> [GIVEN PROBLEM] Gather the lines below that include the string "with", copying each in full.

> [COLLECTED DATA]
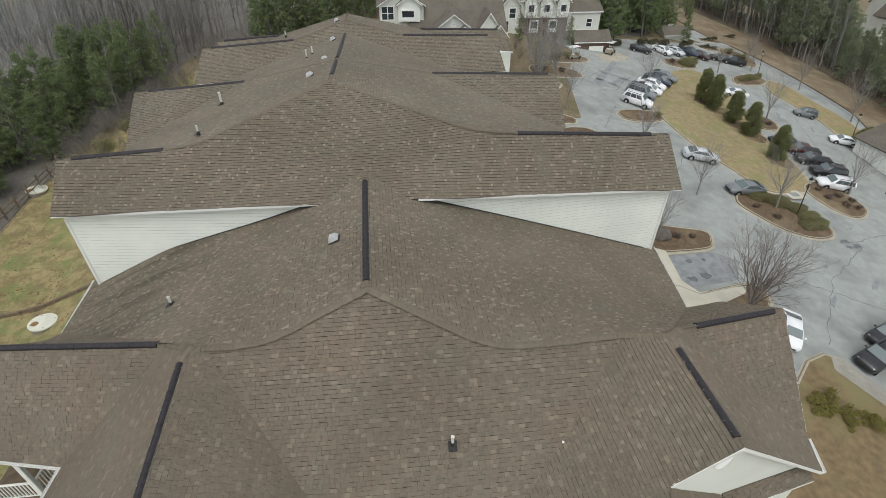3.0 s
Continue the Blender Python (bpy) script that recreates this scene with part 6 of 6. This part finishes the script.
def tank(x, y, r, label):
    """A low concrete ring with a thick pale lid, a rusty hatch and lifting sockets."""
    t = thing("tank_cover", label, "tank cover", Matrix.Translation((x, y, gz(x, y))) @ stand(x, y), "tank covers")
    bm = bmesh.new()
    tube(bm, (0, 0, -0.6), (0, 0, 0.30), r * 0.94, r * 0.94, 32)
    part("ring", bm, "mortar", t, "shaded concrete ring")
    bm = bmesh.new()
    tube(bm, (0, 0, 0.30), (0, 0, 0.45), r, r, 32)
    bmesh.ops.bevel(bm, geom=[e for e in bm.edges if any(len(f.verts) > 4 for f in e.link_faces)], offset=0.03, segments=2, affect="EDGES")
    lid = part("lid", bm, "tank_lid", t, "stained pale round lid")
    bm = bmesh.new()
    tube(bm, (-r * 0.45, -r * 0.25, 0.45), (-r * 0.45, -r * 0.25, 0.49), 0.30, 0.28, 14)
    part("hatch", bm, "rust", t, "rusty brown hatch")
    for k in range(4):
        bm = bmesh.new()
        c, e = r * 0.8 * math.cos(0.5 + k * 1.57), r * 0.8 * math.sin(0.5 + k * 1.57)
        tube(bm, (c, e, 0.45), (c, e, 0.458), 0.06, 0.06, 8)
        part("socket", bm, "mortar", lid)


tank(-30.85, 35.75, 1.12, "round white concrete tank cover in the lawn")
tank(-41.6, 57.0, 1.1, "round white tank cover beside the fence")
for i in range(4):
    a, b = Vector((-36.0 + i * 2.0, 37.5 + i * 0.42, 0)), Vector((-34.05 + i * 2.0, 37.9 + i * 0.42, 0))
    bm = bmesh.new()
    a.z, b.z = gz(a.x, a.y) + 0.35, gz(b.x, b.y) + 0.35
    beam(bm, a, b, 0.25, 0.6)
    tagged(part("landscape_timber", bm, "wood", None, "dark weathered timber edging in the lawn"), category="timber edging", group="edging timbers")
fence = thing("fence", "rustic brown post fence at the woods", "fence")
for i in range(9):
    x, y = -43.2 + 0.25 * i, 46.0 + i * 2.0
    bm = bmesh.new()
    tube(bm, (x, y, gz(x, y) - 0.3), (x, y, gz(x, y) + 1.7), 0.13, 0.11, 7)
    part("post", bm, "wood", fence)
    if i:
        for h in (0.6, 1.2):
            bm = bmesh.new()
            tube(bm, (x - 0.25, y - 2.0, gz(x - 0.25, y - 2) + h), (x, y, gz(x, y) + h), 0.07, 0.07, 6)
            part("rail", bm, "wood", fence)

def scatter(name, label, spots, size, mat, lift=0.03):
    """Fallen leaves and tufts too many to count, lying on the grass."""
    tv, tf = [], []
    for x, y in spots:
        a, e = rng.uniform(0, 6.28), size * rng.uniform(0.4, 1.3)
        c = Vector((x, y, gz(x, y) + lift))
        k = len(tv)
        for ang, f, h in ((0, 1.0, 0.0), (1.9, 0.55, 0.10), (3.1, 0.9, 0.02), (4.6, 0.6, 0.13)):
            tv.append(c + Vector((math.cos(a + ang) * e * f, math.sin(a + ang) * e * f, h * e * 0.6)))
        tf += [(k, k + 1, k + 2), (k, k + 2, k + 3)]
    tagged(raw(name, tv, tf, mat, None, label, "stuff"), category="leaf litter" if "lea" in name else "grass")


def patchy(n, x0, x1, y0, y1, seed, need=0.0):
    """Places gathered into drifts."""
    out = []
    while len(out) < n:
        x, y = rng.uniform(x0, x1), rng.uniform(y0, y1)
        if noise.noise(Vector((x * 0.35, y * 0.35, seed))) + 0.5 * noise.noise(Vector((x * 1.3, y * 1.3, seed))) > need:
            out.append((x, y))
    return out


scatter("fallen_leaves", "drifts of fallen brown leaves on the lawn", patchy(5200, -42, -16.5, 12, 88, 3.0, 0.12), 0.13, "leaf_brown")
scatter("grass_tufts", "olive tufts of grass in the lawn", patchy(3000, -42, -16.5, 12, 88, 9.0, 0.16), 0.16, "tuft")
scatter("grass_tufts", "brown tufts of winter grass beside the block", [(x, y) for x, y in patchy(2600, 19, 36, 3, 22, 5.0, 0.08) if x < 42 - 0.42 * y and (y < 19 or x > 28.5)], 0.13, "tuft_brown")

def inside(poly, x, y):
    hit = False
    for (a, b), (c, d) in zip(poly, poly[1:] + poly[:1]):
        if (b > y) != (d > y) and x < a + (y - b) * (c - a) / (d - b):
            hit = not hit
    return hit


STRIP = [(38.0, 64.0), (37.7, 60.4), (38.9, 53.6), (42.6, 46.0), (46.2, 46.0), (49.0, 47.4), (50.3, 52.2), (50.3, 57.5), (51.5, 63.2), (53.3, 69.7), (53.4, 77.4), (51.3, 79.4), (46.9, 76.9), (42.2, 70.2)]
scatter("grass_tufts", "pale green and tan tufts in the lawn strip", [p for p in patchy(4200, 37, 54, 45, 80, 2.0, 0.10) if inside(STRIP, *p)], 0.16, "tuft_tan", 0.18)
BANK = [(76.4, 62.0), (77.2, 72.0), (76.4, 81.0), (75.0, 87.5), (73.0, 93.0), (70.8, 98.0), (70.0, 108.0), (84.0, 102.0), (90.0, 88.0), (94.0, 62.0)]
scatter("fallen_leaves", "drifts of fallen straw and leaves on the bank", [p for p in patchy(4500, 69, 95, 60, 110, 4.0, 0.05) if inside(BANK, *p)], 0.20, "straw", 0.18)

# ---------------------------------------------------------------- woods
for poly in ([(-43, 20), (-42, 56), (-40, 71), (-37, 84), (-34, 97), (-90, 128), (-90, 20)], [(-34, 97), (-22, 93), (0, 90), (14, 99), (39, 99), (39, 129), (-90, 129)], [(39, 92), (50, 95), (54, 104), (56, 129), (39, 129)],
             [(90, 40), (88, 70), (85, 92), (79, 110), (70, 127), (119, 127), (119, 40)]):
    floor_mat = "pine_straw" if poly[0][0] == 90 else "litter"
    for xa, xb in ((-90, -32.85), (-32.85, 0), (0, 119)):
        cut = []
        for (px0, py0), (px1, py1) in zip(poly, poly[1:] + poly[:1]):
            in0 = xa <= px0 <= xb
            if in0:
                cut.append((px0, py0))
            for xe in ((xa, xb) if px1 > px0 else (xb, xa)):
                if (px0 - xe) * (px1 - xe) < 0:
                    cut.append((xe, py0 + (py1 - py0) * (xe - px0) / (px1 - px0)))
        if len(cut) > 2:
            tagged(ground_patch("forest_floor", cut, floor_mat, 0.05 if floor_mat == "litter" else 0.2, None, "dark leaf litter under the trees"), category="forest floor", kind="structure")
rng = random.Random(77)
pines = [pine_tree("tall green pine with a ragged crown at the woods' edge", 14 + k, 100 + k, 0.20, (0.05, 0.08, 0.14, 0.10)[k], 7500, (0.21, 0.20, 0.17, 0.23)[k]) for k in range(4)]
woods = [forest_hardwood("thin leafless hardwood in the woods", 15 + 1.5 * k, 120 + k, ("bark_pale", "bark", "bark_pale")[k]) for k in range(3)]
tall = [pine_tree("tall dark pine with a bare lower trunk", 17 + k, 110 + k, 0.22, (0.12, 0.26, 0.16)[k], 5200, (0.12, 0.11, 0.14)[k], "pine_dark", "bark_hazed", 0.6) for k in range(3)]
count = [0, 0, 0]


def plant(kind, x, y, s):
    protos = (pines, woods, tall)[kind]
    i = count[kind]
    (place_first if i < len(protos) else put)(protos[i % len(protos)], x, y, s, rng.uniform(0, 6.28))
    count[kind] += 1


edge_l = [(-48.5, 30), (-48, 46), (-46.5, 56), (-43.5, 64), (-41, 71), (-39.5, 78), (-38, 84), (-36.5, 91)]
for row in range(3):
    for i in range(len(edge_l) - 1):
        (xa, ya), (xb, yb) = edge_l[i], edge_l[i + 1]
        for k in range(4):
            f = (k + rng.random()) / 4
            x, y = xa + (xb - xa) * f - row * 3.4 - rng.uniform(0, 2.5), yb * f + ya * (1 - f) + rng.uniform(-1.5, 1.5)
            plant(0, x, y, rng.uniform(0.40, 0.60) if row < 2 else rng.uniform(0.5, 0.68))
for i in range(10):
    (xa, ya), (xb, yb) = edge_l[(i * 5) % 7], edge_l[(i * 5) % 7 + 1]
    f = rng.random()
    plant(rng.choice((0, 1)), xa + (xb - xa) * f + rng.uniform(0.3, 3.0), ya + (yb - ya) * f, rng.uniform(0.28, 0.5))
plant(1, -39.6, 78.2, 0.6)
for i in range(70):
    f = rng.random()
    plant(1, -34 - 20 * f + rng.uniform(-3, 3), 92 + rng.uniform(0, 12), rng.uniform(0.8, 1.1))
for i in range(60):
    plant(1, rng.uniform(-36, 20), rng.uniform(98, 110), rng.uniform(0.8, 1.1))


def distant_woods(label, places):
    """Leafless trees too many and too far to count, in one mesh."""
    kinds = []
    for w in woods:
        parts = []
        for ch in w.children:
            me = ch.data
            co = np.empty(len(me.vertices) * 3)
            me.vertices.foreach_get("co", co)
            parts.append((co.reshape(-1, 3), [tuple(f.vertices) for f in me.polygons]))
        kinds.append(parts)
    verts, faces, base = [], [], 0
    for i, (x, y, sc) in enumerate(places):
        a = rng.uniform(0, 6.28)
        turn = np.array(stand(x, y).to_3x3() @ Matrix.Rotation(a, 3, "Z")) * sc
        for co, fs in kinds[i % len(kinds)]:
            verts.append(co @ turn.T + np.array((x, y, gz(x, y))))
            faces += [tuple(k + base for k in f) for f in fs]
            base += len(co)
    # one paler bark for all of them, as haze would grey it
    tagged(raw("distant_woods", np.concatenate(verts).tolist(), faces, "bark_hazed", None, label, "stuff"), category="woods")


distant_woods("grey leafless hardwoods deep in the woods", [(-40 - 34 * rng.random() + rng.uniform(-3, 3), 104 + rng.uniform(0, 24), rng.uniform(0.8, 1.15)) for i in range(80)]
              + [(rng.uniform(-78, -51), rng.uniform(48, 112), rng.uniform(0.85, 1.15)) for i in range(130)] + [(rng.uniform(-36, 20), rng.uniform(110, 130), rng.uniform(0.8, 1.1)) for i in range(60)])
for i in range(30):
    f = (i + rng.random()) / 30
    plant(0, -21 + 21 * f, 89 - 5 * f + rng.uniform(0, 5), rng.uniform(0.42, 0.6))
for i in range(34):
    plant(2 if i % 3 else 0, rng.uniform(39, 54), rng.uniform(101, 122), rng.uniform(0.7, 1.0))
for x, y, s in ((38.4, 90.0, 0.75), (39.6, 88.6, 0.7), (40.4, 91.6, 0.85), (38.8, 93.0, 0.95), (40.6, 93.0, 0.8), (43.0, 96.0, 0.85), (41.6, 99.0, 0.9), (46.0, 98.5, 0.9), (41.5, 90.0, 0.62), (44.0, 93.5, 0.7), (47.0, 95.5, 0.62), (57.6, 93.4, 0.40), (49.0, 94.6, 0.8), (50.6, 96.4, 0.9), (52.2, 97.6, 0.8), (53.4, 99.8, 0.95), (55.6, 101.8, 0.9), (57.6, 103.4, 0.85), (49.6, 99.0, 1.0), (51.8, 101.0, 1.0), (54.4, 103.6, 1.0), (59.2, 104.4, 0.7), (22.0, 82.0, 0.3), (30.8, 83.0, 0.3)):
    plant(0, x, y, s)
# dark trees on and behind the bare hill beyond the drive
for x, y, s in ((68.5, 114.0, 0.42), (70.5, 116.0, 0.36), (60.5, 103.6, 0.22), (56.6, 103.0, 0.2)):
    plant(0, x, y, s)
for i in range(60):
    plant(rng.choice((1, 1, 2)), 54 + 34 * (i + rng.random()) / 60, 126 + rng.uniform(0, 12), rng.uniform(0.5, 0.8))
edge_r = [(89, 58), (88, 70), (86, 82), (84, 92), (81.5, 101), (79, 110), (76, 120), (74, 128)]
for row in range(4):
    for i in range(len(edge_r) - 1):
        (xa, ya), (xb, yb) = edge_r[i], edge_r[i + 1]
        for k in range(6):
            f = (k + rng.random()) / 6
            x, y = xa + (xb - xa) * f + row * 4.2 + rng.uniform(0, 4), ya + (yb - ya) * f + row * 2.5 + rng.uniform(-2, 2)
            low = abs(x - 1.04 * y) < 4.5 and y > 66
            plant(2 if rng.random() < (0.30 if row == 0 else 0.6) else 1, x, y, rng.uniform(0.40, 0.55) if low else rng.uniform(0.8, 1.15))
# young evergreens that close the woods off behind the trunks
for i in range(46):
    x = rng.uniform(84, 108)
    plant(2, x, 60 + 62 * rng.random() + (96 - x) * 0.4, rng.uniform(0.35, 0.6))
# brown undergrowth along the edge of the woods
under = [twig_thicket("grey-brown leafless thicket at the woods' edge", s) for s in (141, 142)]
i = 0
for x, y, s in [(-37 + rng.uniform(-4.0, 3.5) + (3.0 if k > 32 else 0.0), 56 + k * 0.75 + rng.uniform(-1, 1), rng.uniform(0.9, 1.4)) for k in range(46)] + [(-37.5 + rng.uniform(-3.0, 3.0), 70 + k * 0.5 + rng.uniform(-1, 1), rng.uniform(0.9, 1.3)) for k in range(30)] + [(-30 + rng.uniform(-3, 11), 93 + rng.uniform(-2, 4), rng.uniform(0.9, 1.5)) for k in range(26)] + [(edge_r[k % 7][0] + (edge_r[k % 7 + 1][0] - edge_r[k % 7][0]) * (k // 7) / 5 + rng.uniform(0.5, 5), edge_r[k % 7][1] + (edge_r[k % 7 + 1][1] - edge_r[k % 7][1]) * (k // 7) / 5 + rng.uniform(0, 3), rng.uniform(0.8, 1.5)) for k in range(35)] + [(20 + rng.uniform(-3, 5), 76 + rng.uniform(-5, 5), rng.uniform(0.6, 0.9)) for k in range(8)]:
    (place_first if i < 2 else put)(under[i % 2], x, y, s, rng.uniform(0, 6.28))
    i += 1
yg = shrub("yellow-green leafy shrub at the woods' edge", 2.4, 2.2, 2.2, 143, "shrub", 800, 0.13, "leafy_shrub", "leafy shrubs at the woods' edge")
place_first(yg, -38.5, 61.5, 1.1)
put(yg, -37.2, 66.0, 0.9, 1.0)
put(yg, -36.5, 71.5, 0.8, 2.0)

> [REPLY TO THE EXERCISE]
Continue the Blender Python (bpy) script that recreates this scene with part 6 of 6. This part finishes the script.
    """A low concrete ring with a thick pale lid, a rusty hatch and lifting sockets."""
pines = [pine_tree("tall green pine with a ragged crown at the woods' edge", 14 + k, 100 + k, 0.20, (0.05, 0.08, 0.14, 0.10)[k], 7500, (0.21, 0.20, 0.17, 0.23)[k]) for k in range(4)]
tall = [pine_tree("tall dark pine with a bare lower trunk", 17 + k, 110 + k, 0.22, (0.12, 0.26, 0.16)[k], 5200, (0.12, 0.11, 0.14)[k], "pine_dark", "bark_hazed", 0.6) for k in range(3)]